While I had exams last week there were some major work done with getting Ångström working as a development environment for XBMC, much thanks to the extremely helpful people over at #beagle!.

The plans for next weeks will consist mostly of reading up on already created technologies as I won’t be near my development machine.

Status

• Thanks to, amongst many, koen from #beagle I finally got the Ångström distribution up and running and compiled XBMC. Koen has provided a few patches necessary to get XBMC compilable and have added a few missing libraries to the repository.
• Narcissus image creator for Ångström have gotten a “Beagleboard GSoC 2010 XBMC build dependencies” as a development option to help others to easily create an image that can build XBMC. Its still missing some libraries which will get updated along the way.
• While I have focused on Ångström for now since more mentors use it and is more supported Ubuntu seems to be working with the latest SGX which make it a viable fallback once again!
• Branch created gsoc-2010-beagleboard

Plan

• Commit the patches needed to build XBMC on Ångström.
• Read up on already created graphical libraries like EVAS how they solve buffered font and event based rendering.
• Sketch up a proposal of buffered font.
• Finalize the event based rendering proposal.

Risks

• No development environment will make it harder to create proposals.
• The proposed event driven rendering will alter much of the internals of XBMC (more of a long term risk)
• While buffering text seems viable we generally use text quite differently hence a one fit all solution might be hard to find. Examples of uses
  • “Streaming” text in inputfields and subtitles
  • Small text labels
  • Large scrolling text which might stretch beyond a texture limit. While it may not change much with the exception of scrolling, generate the text might take a significant time and would use a lot of memory. This might introduce lagg to the GUI or just take up to much memory.

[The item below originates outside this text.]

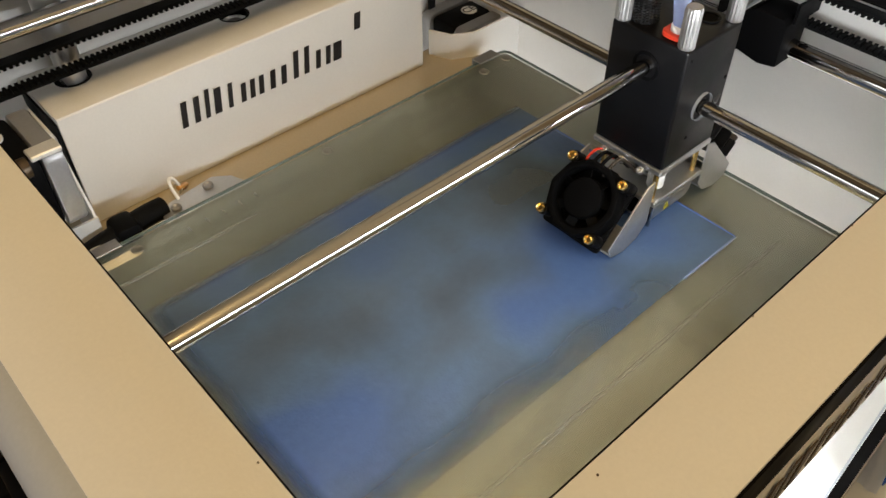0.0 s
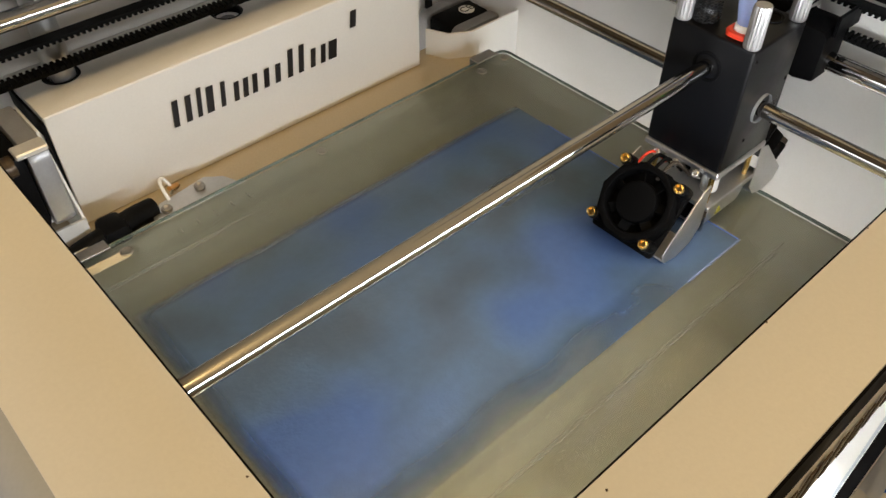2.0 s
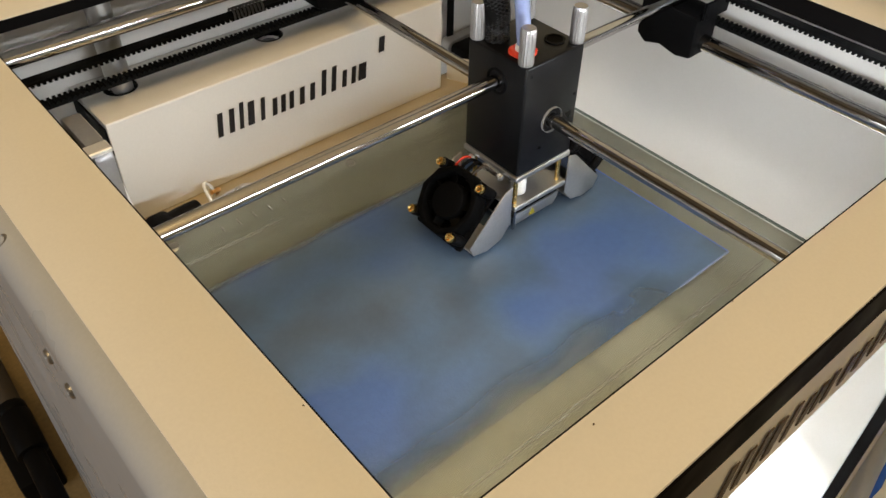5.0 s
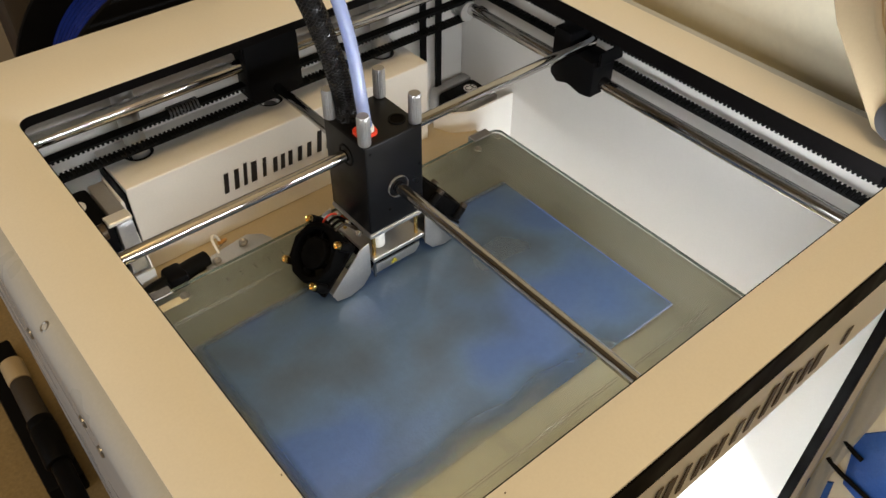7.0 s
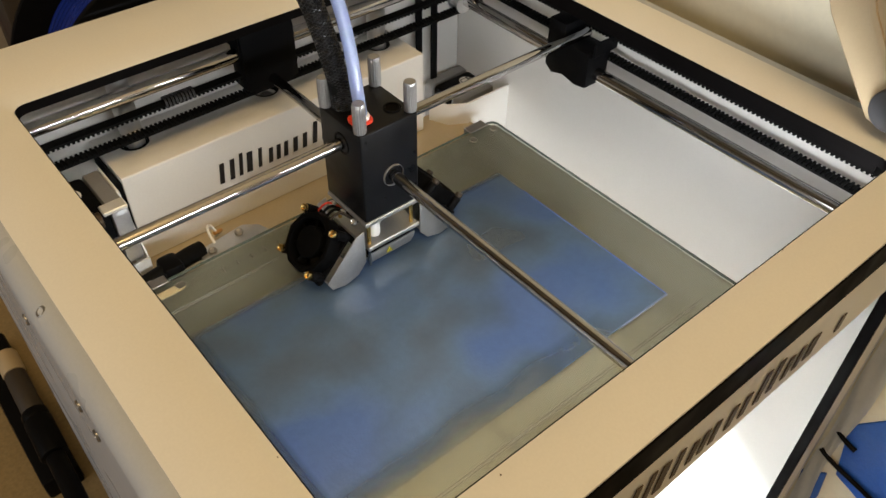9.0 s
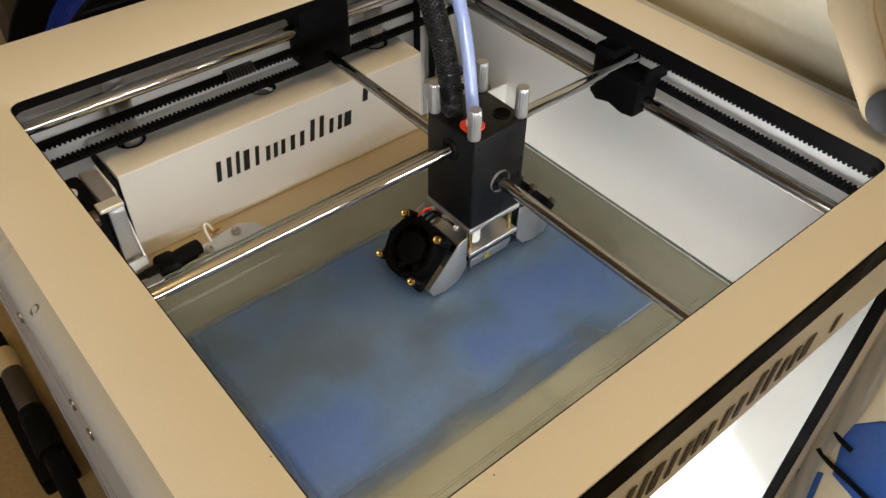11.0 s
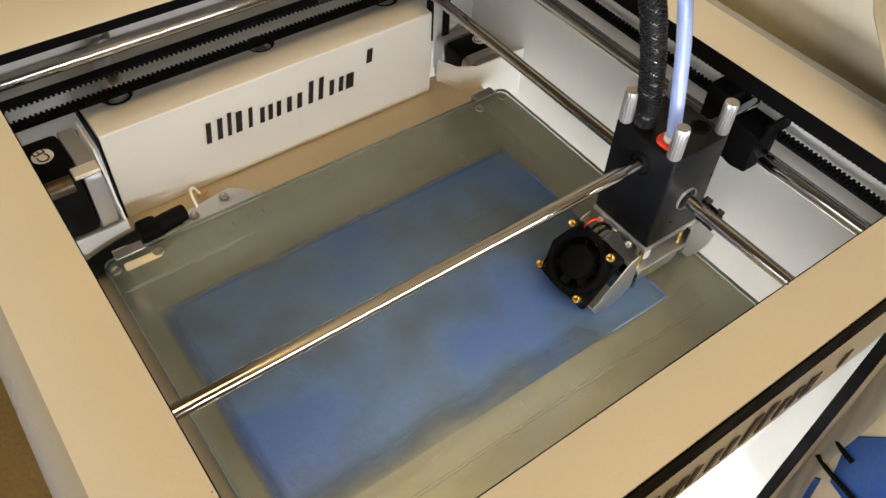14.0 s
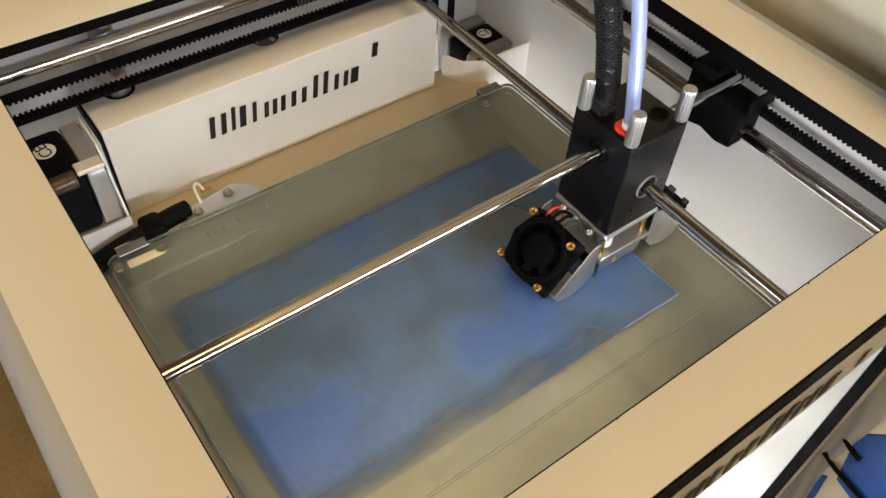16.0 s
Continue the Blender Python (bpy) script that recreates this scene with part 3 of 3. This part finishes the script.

Finally the GSoC have begun and while I have been plauged with exams this week I have made some accomplishments. It is sad but next week will also be filled with exams but hopefully I will find some time during the weekend. First of I planned to fix up and use Ångström but since I just recieved kernel panics and had significant problems with the g_ether I decided to first do an ubuntu image as a test (I’m much more comfortable in Ubuntu) and when that worked I wanted to continue creating the Ångström image.

Status

• Have created an Ubuntu image which has all dependencies needed to build XBMC (except SGX for now). The most problematic part with ubuntu was that the usbnetwork did not want to work. Thanks to DanaG in #beagle I finally got it working by adding g_ether.use_eem=0 as a boot argument, not sure if Ångström needs this or if its just ubuntu related but I have added it to the beaglebeginners wiki.
• Thanks to maltanar who discovered a cure for the kernel panics in Ångström I have atleast a running image I can continue to work on.
• A very helpful person, Phaeodaria, in #xbmc-arm suggested a possible solution for the dirty region problem by the use of a stencil buffer. I think this is something we can use to relieve the CPU of the stress to generate the dirty regions and as an added bonus with stencil buffer we could probably get an even more exact image of whats needed to be rendered (less wasted cycles). Phaeodaria is currently testing how much cycles generating a stencil buffer will take.
• Also Phaeodaria have found a very interesting flag in EGL called EGL_BUFFER_PRESERVED which would relieve the stress of using a framebuffer object and instead assume the backbuffer holding the last render. The obvious backside with this is that the driver cannot do a simple flip of the buffers but instead need to copy it, however its unlikely that its slower than the framebuffer idea. Also a downside with this is that its EGL specific, thus nothing the desktop segment can use and they likely will have to do the framebuffer idea (or omit the dirty region rendering all together). Benefit with using a framebuffer is that we can manipulate it with shaders, making it possible to do post processing and effects like blur, saturation and any color alteration really. Ofcourse seeing as the devices not being able to use this due to no framebuffer are the devices which are unlikely to have the power to do the effect, its probably no downside.
• Since XBMC uses a recursive build and configure the cross compilation to arm currently doesn’t work. And according to koen in #beagle scratchbox is alot of trouble for ångström. Thus I will probably build XBMC directly in Ånsgröm on the beagle board, however slow it might be. Thankfully most of the proposed solutions can probably be made for the desktop GL version, tested and with some adjustments implemented for GLES and finally compiled and tested on the beagleboard. This will allow for the bigger changes to be done with a fast workstation and a fast compile while when the rough parts are done it can be compiled and tried on the beagleboard. Hopefully this won’t make to serious impact on the development speed.

Plan

• Finalize the Ångström image.
• Build XBMC on the BeagleBoard.
• Read up on how the eventbased and dirty region solutions are done Android, EVAS and Java Swing (All of these are very portable and seems simple).
• Try to create a proposition for an improved font rendering that will be faster (mostly due to being buffered).

Risks

• Meeting the dependencies for XBMC in Ångström might be hard, XBMC really is a big app with way to much dependencies with no easy way to scale it down. Solution would be to use Ubuntu to test and compile and continue to work on the Ångström image as much as possible.
• If Ångström will be a problem Ubuntu might be used, then a risk for Ubuntu might be that SGX will be problematic to install. Atleast the latest version is said to not work in ubuntu.
• Little gain from buffered font rendering. Before any implementation is done its vital to try and see if it will be beneficial, sandbox testing with alpha blended quads vs a fbo of same boxes yielded a significant FPS increase though.